Fitness equipment companies are recapturing their respect on Wall Street.
On Monday, Nautilus Inc. (NYSE:NLS) announced that it had regained compliance with the New York Stock Exchange’s listing standards after seeing an increase its market capitalization.
Nautilus CEO Bruce Cazenave, who came aboard in May 2011, said the company has improved profitability by introducing new products and reducing overhead costs.
Two weeks ago, Nautilus officials said the company finished 2011 with sales up 7.1 percent to $180.4 million for the full year, while it swung to a yearly profit of $1.4 million, versus a loss of 22.8 million in 2010. Higher sales of bikes and ellipticals at retail and its TreadClimber product through direct channels fueled the improvement, Cazenave said.
Nearly two years ago, the NYSE warned Nautilus that it wasn’t in compliance with the market’s listing standards relating to minimum average global equity market capitalization and total stockholders' equity, either of which needed to be above $50 million over a consecutive 30-day trading period.

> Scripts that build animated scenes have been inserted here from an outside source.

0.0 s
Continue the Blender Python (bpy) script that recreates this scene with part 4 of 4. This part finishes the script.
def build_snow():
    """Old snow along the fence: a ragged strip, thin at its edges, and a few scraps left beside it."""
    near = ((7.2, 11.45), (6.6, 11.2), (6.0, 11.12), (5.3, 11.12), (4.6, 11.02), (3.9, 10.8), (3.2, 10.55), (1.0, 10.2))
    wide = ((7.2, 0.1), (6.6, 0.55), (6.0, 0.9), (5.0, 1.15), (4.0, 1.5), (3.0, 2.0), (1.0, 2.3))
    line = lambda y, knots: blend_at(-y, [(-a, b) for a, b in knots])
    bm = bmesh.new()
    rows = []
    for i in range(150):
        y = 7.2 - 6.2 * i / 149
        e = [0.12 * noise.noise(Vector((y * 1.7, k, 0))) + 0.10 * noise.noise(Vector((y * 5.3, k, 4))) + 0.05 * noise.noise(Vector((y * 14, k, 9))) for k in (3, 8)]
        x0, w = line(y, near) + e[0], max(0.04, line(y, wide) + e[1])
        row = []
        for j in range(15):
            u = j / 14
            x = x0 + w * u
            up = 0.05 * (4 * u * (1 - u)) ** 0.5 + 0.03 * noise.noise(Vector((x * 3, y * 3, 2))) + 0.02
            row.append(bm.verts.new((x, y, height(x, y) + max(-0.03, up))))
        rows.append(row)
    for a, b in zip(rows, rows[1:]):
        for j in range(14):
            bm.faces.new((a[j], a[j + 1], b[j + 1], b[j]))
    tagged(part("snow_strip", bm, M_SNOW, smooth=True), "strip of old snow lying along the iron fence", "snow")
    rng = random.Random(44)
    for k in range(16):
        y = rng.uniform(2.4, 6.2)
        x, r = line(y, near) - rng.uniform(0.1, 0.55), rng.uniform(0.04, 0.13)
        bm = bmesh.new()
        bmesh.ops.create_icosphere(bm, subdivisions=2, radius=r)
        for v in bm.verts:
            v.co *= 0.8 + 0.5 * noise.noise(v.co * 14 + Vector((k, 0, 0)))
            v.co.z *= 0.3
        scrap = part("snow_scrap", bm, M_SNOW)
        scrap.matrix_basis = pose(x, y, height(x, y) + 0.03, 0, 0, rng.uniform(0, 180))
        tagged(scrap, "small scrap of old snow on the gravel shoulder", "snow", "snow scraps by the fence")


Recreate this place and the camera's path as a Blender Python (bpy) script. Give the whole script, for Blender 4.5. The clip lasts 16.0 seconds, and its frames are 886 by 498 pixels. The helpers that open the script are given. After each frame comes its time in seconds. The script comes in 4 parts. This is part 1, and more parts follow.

With its recent improved performance and increased stock price, Nautilus officials said the company’s average global market capitalization stood at $83 million as of March 23, helping it regain compliance.
The news comes a month after fellow fitness equipment manufacturer Cybex (Nasdaq:CYBI) regained its market compliance in late February. The company had faced a possible delisting from the Nasdaq with its stock price below $1 per share and its stockholders’ equity less than $10 million. That all changed after early February when Cybex announced a lawsuit settlement, which had plagued its balance sheet for the course of nearly two years. A strong earnings finish for Cybex in 2011 helped as well.
Wall Street investors are cheering the recent news for both companies. Year-to-date, through March 26, Nautilus shares are up 62 percent to more than $2.80 per share, and Cybex share are up a whopping 450 percent to more than $2.30 per share.